Background information
- Born: Thomas Neal Cartmell May 16, 1948 Detroit, Michigan, U.S.
- Died: December 30, 2020 (aged 72)
- Genres: Rock; heartland rock; roots rock; rock and roll; pop rock; jazz;
- Occupations: Musician; saxophonist;
- Instrument: Saxophone;
- Years active: 1972–2020

= Alto Reed =

American musician (1948–2020)

Alto Reed (born Thomas Neal Cartmell, May 16, 1948 – December 30, 2020) was an American saxophonist best known as a long-time member of Bob Seger and the Silver Bullet Band
He was a 1966 graduate of Lake Shore High School in St. Clair Shores, Michigan.

==Career==
His most recognizable performances include the saxophone introduction to "Turn the Page" and the saxophone solo in "Old Time Rock and Roll". Reed also recorded the soundtracks for two of Jeff Daniels' films, and performed with many bands and musicians, such as Foghat, Grand Funk Railroad, Little Feat, Otis Rush, Enchantment, Jamie Oldaker, George Terry, Dave Mason, Spencer Davis, Tico Torres, Dan Aykroyd, James Belushi, The Ventures, George Thorogood, Robin Gibb and in Romania with the band Holograf.

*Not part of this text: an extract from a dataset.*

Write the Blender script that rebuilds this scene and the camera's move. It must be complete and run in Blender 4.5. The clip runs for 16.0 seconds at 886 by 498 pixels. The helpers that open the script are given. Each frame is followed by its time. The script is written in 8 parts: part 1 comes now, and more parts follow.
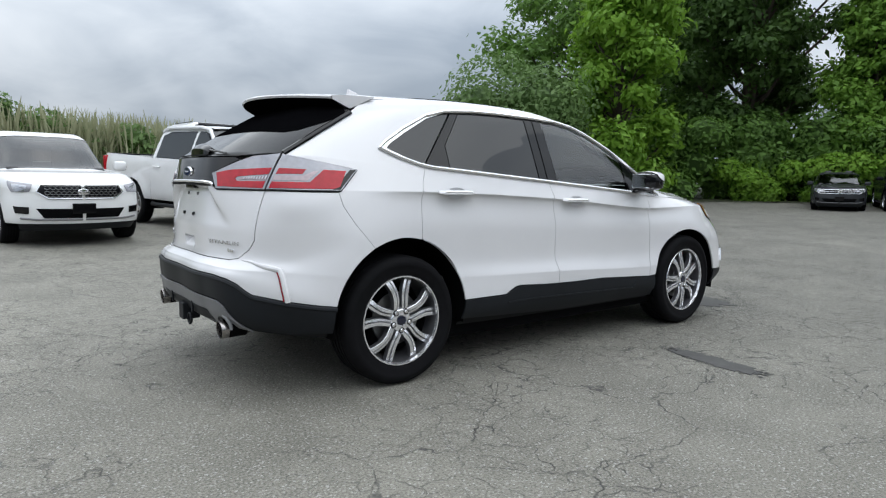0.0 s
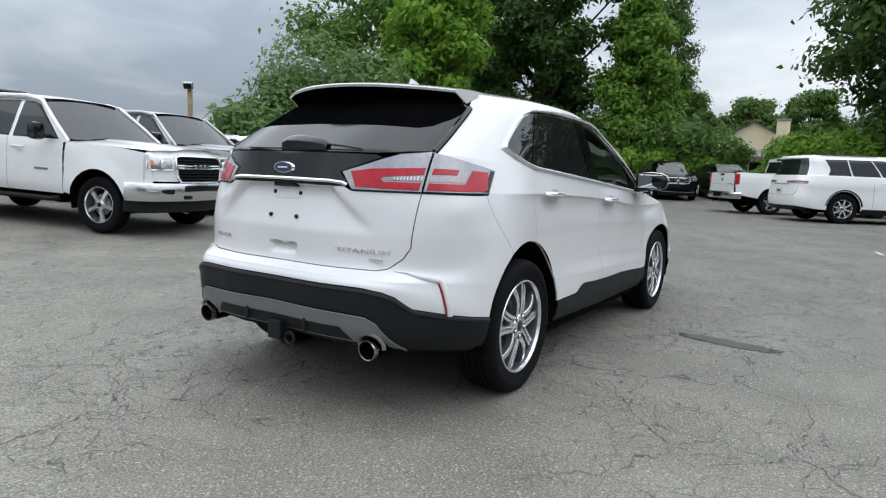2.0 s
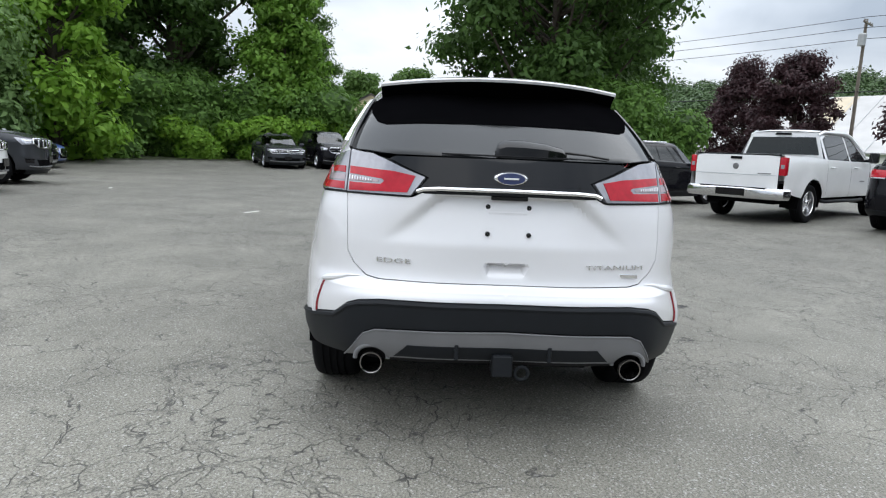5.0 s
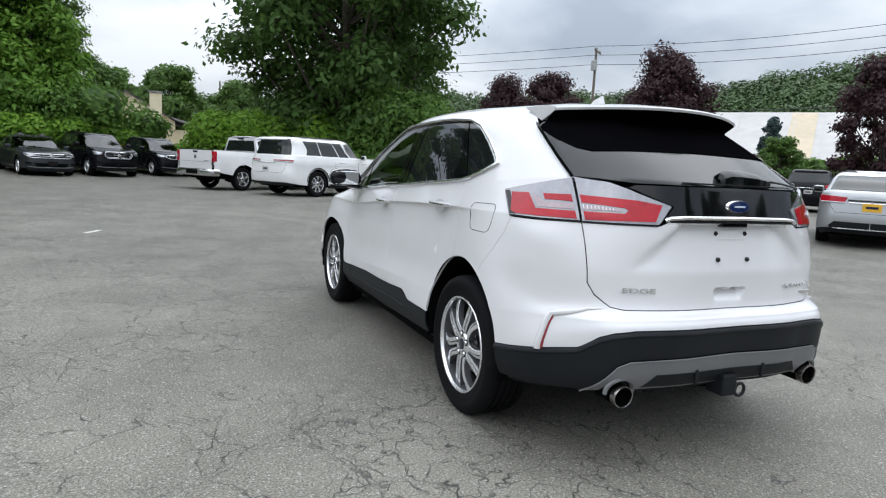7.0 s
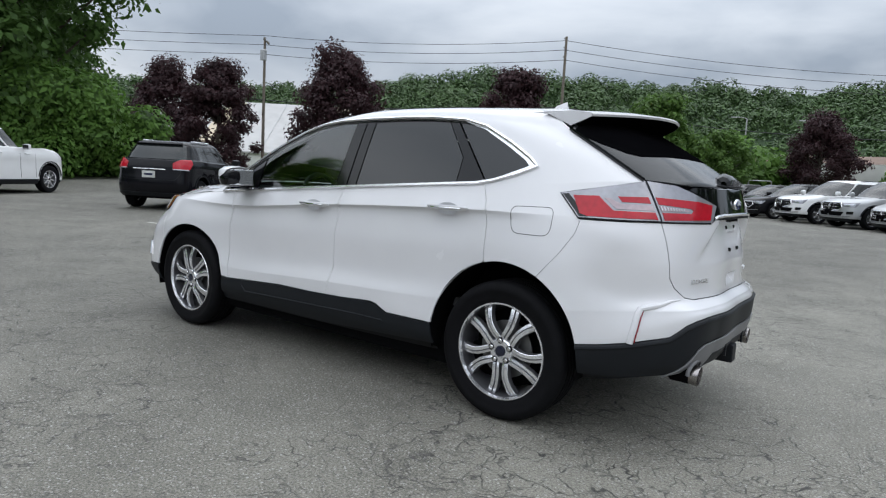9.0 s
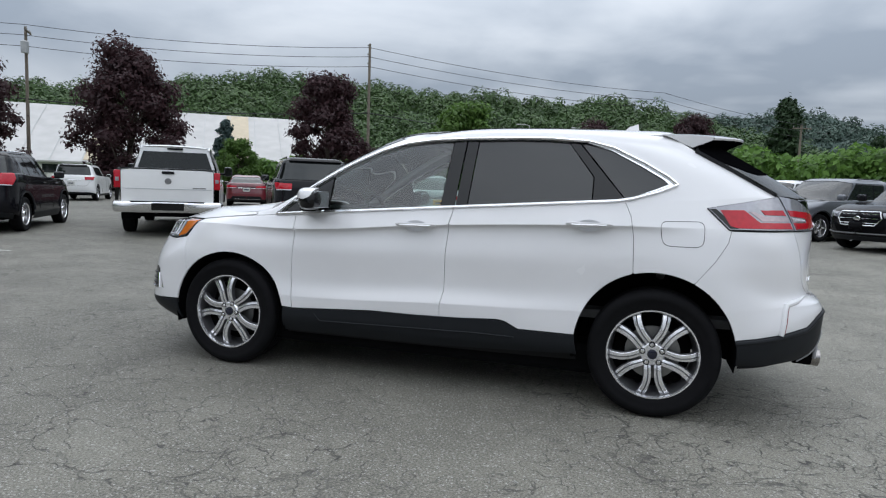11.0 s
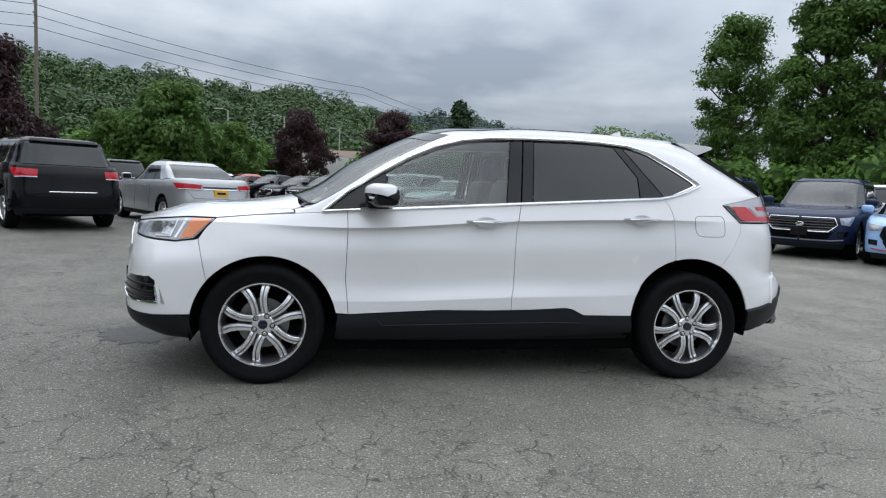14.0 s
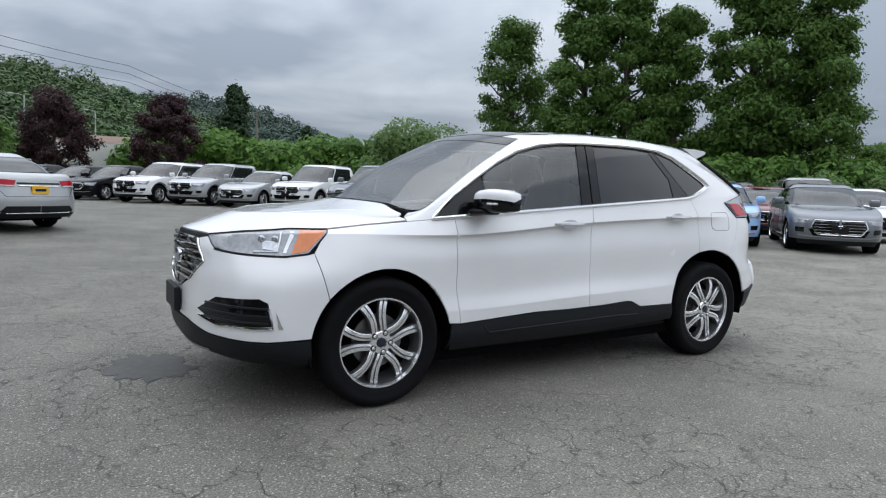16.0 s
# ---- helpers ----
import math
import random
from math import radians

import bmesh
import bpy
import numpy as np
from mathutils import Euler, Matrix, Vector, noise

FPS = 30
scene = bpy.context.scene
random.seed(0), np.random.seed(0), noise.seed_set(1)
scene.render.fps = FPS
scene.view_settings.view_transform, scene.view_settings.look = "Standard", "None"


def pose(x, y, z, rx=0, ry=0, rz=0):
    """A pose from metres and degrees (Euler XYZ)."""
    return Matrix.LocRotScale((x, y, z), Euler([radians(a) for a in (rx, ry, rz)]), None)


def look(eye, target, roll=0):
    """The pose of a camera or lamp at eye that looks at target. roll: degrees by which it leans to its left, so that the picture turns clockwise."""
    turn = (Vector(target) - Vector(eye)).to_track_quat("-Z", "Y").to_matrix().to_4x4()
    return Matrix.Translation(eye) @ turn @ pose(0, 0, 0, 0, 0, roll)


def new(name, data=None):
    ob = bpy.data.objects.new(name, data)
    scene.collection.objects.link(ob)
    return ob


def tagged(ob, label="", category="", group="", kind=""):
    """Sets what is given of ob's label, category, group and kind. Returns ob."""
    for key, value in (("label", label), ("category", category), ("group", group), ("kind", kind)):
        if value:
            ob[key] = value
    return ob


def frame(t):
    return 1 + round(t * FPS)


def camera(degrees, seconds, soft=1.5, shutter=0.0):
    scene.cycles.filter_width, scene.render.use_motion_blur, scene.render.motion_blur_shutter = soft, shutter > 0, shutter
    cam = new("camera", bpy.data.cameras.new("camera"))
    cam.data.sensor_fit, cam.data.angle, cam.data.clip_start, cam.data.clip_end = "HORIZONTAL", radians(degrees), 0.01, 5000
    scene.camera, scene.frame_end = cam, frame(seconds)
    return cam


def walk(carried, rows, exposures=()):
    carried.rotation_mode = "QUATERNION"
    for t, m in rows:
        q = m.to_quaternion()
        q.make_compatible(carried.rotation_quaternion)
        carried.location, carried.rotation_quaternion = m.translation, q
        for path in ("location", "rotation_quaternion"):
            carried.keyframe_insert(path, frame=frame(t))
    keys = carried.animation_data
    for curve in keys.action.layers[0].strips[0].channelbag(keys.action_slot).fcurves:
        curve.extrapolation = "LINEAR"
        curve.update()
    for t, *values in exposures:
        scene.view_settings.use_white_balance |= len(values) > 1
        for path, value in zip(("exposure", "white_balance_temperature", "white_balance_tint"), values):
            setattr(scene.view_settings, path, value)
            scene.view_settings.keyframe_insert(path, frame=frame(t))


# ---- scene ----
# the camera and its walk round the parked car
cam = camera(69.9, 16.0, 1.2)
PATH = [
    (0, (-3.408, -3.881, 1.170), (-2.197, -2.303, 0.956), 0.80),
    (0.5, (-3.777, -3.522, 1.248), (-2.434, -2.059, 1.011), 0.90),
    (1, (-4.016, -3.105, 1.252), (-2.552, -1.765, 1.008), 1.30),
    (1.5, (-4.276, -2.762, 1.237), (-2.701, -1.554, 0.988), 1.90),
    (2, (-4.576, -2.396, 1.223), (-2.902, -1.330, 0.973), 2.20),
    (2.5, (-4.749, -1.903, 1.256), (-2.982, -1.002, 1.002), 2.20),
    (3, (-4.997, -1.427, 1.288), (-3.144, -0.719, 1.030), 1.70),
    (3.5, (-5.069, -0.964, 1.276), (-3.146, -0.480, 1.013), 1.10),
    (4, (-5.085, -0.509, 1.299), (-3.122, -0.237, 1.024), 1.10),
    (4.5, (-5.081, -0.063, 1.305), (-3.105, 0.026, 1.014), 1.67),
    (5, (-5.039, 0.387, 1.310), (-3.065, 0.309, 1.004), 2.45),
    (5.5, (-4.952, 0.849, 1.311), (-2.992, 0.612, 0.997), 3.17),
    (6, (-4.826, 1.339, 1.291), (-2.889, 0.946, 0.983), 3.50),
    (6.5, (-4.615, 1.848, 1.302), (-2.718, 1.282, 1.017), 3.30),
    (7, (-4.421, 2.372, 1.316), (-2.606, 1.573, 1.059), 2.90),
    (7.5, (-4.081, 2.780, 1.278), (-2.401, 1.720, 1.044), 2.60),
    (8, (-3.760, 3.143, 1.270), (-2.261, 1.839, 1.043), 2.70),
    (8.5, (-3.432, 3.468, 1.273), (-2.111, 1.984, 1.045), 2.96),
    (9, (-3.070, 3.751, 1.272), (-1.905, 2.142, 1.044), 3.09),
    (9.5, (-2.679, 4.006, 1.271), (-1.654, 2.304, 1.045), 3.11),
    (10, (-2.256, 4.243, 1.272), (-1.366, 2.466, 1.051), 2.95),
    (10.5, (-1.792, 4.462, 1.260), (-1.042, 2.619, 1.055), 2.50),
    (11, (-1.310, 4.699, 1.279), (-0.723, 2.796, 1.092), 1.90),
    (11.5, (-0.831, 4.809, 1.278), (-0.437, 2.856, 1.106), 1.60),
    (12, (-0.381, 4.953, 1.271), (-0.189, 2.969, 1.108), 1.50),
    (12.5, (-0.003, 4.978, 1.269), (0.014, 2.986, 1.095), 1.70),
    (13, (0.310, 4.927, 1.266), (0.182, 2.939, 1.091), 1.90),
    (13.5, (0.673, 4.921, 1.269), (0.425, 2.945, 1.088), 2.20),
    (14, (1.084, 4.856, 1.236), (0.708, 2.900, 1.053), 2.60),
    (14.5, (1.562, 4.713, 1.251), (1.041, 2.791, 1.071), 2.90),
    (15, (2.085, 4.593, 1.270), (1.399, 2.723, 1.089), 2.90),
    (15.5, (2.514, 4.334, 1.265), (1.653, 2.538, 1.084), 2.70),
    (16, (2.970, 4.100, 1.257), (1.938, 2.397, 1.066), 2.10),
]
walk(cam, [(t, look(eye, aim, roll)) for t, eye, aim, roll in PATH],
     [(0.0, -0.06, 6400, 7), (2.0, 0.0, 6400, 7), (3.5, 0.22, 6400, 7), (6.0, 0.20, 6400, 8), (8.0, -0.07, 6350, 8), (10.5, -0.25, 6300, 8), (16.0, -0.17, 6300, 8)])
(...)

After he attended a Rock & Roll Hall of Fame induction ceremony with Bob Seger & the Silver Bullet Band in 2004, Reed performed with The Ventures in 2008, and played at the Waldorf Astoria when the Ventures invited him to perform with them on "Hawaii Five-O", for their own induction into the Rock & Roll Hall of Fame.

Reed and his band, The Blues Entourage, performed at the 2009 Jamaica Jazz and Blues Festival. One of the members of the band, Steve Thorpe, died in August 2010.

The Reed & Dickinson Band (Alto Reed & Steve Dickinson, singer songwriter) has released an album Tonight We Ride, with musicians Jimmy McCarty and Johnny Badanjek, Jimmy Bones, Stephanie Eulinberg, lead guitarist Bobby East, Roger Noonan, Bernie Palo and Jeff Fawlkes. Reed played at Canadian blues festivals including Windsor and London, Ontario, with his Motor City AllStars, composed of musicians Bernie Palo, Steve Byrnes and vocalist Kathleen Murray and the rhythm section from the 'Groove Council'.

In 1998, Reed, Ortheia Barnes, and Michael Brock of the Dramatics starred in a Sue Marx-produced tourism advertisement for the Detroit Convention Bureau titled "It's a Great Time in Detroit".

Prior to joining Bob Seger and the Silver Bullet Band, Reed (as Tom Cartmell) was a member of the Lansing Michigan based band, Ormandy.

Reed toured with Bob Seger and the Silver Bullet Band for 42 years starting with Back In 72, Seger 7, Beautiful Loser, which finally led up to the multiplatinum, breakthrough album, Live Bullet, Night Moves, Stranger In Town, Against The Wind, Nine Tonight, Like a Rock, The Distance, The Fire Inside, A Very Special Xmas and several more including most recently, Ride Out.

Reed most recently performed with Dave Mason, Steven Tyler, Pat Simmons and Michael McDonald, Fergie, Danny D, Lynda Carter, Alice Cooper & Band, at the December 31, 2016, New Year's Eve for the Shep Gordon Maui Food Bank Gala in Maui, Hawaii, raising enough money for 300,000 meals. Then again for the World Whale Watch Day Fundraiser in Maui, and with Mick Fleetwood at Mick's Lahaina Club plus, in March 2017, as a special guest with Willie K. at the Willie K. Bluesfest on Maui.

== Honors, awards, distinctions ==
On May 19, 2012, Reed was inducted into the Canadian Blues Hall of Fame in Windsor, Ontario, and headlined at blues festivals across Canada in summer 2012 including London, Ontario, on July 13 and Windsor, Ontario, on July 14, 2012.

Reed performed "The Star-Spangled Banner" before Game 4 of the American League championship series of Major League Baseball on October 12, 2011, and before the Thanksgiving Day NFL game between the Detroit Lions and Houston Texans on November 22, 2012. He was a regular in playing the American national anthem.

== Personal life and death ==
Reed died of colorectal cancer on December 30, 2020. He was 72 years old.